■ **Given request**: Retype the data exactly, from its first line to the line containing "0.03), 0.4, scale=40)", including both, and skip any picture.
## Begin Task input
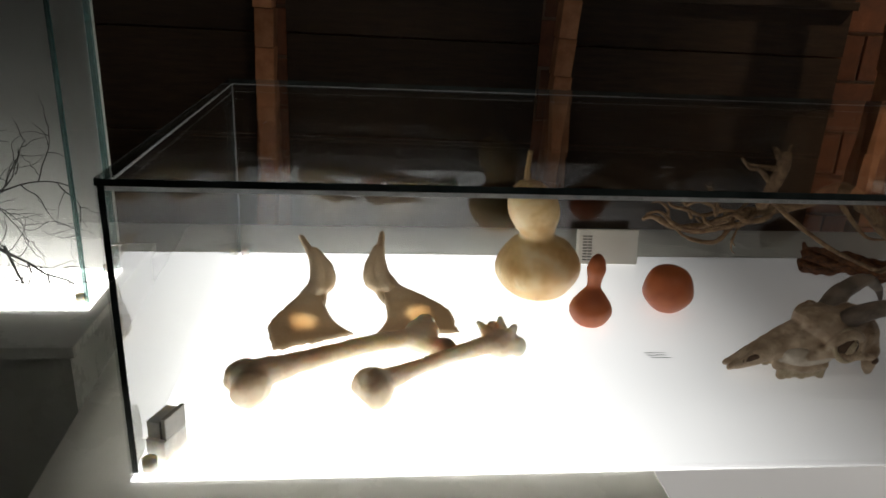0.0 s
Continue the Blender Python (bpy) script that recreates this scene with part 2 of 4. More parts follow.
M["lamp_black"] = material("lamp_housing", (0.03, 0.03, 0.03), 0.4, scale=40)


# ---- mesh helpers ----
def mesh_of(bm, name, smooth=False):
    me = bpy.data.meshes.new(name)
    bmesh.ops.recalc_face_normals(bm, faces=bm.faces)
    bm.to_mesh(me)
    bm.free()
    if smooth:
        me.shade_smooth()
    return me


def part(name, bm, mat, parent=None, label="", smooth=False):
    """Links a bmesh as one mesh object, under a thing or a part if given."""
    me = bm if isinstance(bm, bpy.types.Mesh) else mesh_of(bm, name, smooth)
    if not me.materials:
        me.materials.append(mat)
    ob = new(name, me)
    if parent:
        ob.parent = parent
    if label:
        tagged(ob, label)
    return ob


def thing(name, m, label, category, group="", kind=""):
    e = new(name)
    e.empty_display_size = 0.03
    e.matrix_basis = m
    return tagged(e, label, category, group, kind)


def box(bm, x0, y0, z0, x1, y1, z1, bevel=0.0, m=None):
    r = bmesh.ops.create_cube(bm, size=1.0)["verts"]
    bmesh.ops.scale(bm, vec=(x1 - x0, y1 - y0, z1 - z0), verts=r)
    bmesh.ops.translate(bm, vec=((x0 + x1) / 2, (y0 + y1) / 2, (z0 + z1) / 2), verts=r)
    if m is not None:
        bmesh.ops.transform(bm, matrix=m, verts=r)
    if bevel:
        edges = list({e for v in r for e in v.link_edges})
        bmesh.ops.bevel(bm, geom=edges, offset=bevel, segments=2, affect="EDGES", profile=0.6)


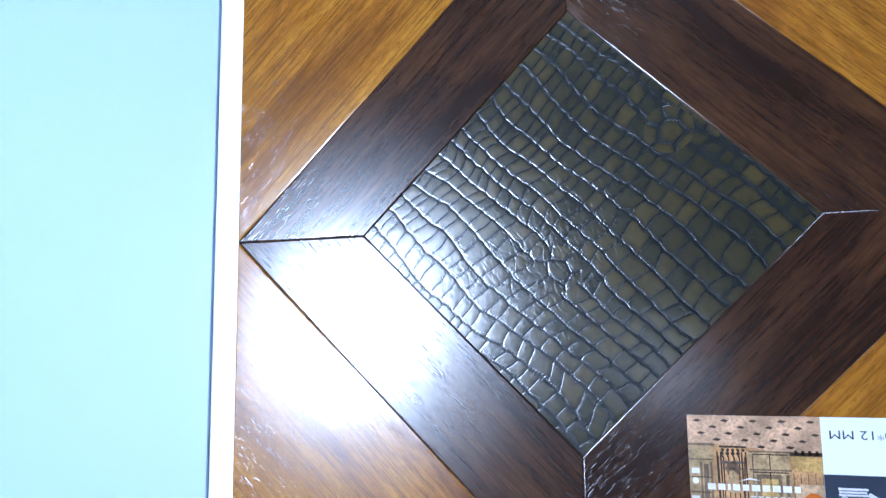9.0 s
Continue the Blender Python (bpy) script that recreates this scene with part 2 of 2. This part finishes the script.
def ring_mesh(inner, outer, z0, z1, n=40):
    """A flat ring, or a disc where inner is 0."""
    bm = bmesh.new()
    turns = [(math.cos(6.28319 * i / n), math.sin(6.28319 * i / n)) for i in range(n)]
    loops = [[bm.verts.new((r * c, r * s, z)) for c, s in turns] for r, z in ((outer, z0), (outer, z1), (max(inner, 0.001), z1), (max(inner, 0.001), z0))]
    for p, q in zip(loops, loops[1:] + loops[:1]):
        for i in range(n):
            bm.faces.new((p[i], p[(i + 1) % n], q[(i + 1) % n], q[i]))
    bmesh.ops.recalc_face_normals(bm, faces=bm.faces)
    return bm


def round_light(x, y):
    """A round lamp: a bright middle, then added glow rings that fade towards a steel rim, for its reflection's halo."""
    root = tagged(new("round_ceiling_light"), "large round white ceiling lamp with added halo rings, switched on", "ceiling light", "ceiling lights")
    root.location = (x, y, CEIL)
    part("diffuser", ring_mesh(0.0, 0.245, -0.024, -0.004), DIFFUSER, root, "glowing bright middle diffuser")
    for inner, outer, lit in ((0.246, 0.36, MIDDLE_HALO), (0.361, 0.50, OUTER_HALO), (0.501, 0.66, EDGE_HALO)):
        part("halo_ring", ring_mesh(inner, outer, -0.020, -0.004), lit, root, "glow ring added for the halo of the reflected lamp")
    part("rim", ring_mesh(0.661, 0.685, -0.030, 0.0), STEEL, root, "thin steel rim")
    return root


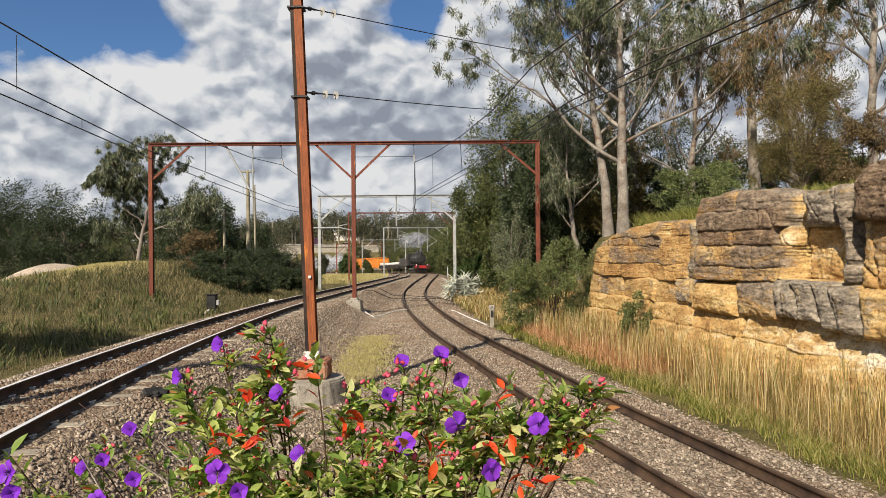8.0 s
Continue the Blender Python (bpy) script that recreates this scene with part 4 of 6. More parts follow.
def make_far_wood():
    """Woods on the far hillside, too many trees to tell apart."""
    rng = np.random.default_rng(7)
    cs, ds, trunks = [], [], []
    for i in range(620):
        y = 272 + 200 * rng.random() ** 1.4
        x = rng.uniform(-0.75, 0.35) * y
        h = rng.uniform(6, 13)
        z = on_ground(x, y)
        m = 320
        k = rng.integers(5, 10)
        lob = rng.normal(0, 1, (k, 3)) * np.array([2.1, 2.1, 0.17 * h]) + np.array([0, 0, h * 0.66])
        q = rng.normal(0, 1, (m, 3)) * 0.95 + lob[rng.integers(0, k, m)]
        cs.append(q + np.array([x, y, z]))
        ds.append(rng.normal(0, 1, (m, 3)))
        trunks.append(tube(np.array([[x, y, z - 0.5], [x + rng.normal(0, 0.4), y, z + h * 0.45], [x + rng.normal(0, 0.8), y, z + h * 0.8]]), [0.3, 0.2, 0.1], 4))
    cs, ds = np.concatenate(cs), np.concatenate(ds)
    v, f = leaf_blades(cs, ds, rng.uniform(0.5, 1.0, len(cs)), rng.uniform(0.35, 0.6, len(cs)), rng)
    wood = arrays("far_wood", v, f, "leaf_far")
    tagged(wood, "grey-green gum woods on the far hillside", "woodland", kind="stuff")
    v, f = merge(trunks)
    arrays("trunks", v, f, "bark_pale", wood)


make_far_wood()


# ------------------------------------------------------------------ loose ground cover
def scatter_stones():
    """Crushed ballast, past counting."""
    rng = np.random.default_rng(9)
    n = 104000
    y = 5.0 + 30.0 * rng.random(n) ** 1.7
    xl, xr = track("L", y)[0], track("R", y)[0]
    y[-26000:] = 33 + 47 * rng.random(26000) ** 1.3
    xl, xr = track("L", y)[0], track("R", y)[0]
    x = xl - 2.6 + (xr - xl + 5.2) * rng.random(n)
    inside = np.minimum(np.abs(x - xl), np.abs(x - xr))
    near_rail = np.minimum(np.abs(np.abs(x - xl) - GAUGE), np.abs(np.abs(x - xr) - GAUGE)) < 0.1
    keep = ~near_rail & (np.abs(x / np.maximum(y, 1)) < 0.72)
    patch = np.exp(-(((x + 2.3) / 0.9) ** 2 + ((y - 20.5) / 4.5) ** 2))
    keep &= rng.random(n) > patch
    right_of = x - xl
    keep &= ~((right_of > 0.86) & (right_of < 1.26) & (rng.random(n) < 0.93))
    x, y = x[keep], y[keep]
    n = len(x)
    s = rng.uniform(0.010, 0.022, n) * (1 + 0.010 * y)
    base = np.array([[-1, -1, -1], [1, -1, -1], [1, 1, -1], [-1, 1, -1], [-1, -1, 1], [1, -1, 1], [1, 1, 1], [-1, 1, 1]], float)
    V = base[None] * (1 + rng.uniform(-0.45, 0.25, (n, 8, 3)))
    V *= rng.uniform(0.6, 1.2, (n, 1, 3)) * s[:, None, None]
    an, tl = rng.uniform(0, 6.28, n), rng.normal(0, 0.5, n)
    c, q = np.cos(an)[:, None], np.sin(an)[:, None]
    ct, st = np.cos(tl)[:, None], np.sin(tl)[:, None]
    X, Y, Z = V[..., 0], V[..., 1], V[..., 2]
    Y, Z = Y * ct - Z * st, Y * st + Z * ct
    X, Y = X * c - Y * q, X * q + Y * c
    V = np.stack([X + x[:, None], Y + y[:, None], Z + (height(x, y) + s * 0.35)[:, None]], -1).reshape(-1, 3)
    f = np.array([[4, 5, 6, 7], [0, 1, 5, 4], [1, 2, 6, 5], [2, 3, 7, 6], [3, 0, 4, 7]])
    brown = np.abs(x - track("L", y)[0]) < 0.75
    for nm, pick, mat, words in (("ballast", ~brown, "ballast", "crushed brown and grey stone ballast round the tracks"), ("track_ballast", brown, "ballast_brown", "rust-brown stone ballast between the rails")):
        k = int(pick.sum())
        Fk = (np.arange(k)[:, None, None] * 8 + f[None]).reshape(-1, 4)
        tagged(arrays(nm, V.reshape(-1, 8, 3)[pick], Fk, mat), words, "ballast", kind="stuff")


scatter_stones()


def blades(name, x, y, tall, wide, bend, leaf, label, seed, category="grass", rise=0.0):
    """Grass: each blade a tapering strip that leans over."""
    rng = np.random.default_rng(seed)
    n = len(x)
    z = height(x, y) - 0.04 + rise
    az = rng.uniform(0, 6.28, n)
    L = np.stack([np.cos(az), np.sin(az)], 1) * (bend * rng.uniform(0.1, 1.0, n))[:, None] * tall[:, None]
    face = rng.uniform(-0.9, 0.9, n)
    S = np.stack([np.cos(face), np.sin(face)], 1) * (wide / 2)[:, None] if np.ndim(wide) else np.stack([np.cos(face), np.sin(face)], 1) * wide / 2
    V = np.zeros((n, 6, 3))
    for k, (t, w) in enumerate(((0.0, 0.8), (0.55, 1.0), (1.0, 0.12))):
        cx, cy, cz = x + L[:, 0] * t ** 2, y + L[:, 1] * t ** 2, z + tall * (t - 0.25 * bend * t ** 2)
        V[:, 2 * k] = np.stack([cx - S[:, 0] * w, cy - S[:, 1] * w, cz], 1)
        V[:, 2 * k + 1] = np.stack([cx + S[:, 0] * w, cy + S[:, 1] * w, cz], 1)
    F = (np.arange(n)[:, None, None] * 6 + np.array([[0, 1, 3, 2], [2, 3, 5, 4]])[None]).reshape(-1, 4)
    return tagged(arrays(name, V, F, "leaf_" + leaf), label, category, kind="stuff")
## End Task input
■ **Written response**:
0.0 s
Continue the Blender Python (bpy) script that recreates this scene with part 2 of 4. More parts follow.
M["lamp_black"] = material("lamp_housing", (0.03, 0.03, 0.03), 0.4, scale=40)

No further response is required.